INSTRUCTIONS FOR THE TASK
Reproduce, please, only the lines from the first line below to the line containing "return t.outputs[0]", inclusive.

AVAILABLE DATA
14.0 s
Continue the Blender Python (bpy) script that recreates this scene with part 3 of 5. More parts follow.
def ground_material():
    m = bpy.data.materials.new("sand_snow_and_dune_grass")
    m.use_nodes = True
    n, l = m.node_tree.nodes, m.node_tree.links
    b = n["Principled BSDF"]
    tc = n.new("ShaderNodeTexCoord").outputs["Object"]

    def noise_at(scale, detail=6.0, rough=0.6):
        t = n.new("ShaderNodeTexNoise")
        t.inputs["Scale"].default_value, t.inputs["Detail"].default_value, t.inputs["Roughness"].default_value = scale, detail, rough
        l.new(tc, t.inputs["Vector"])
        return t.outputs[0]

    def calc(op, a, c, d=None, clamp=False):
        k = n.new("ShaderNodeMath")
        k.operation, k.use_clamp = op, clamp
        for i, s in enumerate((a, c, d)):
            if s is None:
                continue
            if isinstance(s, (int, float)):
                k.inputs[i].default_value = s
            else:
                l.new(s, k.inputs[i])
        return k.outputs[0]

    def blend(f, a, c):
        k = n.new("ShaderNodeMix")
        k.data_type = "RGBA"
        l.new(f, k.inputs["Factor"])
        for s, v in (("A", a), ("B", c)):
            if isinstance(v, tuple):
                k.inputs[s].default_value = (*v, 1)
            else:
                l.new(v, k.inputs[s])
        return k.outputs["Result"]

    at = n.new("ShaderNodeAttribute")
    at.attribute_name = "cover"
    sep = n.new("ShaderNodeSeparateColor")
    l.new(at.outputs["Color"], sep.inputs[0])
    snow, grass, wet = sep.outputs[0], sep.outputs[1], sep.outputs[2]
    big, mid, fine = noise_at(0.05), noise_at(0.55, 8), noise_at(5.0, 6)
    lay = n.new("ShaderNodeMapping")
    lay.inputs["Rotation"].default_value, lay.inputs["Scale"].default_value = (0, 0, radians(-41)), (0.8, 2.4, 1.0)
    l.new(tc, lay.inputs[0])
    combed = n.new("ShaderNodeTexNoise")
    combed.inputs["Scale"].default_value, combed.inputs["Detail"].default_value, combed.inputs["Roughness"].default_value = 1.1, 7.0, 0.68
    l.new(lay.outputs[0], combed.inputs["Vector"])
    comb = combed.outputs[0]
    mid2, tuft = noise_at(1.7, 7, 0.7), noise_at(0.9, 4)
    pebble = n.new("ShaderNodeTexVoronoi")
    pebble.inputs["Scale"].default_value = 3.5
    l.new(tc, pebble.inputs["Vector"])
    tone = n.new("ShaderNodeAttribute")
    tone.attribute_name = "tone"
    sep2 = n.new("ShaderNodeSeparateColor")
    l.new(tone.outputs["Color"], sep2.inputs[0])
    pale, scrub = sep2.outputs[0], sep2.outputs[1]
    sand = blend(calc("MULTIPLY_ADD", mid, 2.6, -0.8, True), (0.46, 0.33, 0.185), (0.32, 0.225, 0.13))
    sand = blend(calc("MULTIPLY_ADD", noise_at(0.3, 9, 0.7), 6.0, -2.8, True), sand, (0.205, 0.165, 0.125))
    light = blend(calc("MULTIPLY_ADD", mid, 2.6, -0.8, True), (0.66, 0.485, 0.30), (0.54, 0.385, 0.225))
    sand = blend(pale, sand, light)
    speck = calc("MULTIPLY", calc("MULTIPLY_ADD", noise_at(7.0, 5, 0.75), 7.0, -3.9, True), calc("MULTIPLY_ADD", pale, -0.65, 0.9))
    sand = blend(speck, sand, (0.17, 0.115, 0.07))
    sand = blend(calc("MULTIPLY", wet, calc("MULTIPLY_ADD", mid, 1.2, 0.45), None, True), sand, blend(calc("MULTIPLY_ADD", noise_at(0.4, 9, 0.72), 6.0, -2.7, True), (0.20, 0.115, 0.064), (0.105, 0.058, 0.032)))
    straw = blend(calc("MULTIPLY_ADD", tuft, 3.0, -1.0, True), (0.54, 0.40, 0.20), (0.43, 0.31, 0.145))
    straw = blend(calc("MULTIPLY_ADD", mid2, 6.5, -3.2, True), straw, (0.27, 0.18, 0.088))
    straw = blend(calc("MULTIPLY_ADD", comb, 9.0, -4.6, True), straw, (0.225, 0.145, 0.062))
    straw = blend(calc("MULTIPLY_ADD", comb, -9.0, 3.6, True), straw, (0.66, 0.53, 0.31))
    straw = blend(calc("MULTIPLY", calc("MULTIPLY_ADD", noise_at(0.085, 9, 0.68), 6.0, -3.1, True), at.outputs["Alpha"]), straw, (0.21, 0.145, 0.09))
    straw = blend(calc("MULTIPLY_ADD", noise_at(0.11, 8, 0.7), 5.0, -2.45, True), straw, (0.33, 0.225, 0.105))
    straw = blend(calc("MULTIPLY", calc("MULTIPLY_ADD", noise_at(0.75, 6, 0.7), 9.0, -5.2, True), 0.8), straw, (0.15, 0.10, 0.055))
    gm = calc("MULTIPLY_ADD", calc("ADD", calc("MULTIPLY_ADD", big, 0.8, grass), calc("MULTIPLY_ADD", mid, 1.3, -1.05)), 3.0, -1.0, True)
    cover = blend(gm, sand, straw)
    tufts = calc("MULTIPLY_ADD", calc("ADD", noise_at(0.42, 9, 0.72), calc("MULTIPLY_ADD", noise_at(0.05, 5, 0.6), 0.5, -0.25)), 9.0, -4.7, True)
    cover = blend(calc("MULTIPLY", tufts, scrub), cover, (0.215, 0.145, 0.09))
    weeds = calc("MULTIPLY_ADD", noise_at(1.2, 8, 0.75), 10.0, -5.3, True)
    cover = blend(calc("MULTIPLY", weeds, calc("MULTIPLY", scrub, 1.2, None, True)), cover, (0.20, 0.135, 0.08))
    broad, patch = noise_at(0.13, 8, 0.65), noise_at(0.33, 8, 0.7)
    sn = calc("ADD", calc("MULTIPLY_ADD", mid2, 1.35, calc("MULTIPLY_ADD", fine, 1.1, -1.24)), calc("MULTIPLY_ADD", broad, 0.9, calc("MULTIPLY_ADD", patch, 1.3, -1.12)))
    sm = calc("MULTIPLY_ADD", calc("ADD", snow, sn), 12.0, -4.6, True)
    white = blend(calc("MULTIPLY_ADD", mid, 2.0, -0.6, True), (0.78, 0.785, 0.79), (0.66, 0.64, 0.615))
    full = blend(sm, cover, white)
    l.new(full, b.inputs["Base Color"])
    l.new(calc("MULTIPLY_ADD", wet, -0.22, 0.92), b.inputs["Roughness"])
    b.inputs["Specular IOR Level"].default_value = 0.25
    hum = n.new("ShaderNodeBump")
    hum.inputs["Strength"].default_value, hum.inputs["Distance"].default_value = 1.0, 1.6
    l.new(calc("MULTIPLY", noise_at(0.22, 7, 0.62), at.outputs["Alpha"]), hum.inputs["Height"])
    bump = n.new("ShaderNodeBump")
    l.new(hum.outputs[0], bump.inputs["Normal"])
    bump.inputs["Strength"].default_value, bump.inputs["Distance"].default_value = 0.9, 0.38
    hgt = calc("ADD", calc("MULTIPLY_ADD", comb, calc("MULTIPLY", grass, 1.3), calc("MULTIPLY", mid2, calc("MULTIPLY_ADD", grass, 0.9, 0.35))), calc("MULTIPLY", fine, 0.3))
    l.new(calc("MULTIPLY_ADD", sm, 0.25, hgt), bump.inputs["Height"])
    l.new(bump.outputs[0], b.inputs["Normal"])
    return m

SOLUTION
14.0 s
Continue the Blender Python (bpy) script that recreates this scene with part 3 of 5. More parts follow.
def ground_material():
    m = bpy.data.materials.new("sand_snow_and_dune_grass")
    m.use_nodes = True
    n, l = m.node_tree.nodes, m.node_tree.links
    b = n["Principled BSDF"]
    tc = n.new("ShaderNodeTexCoord").outputs["Object"]

    def noise_at(scale, detail=6.0, rough=0.6):
        t = n.new("ShaderNodeTexNoise")
        t.inputs["Scale"].default_value, t.inputs["Detail"].default_value, t.inputs["Roughness"].default_value = scale, detail, rough
        l.new(tc, t.inputs["Vector"])
        return t.outputs[0]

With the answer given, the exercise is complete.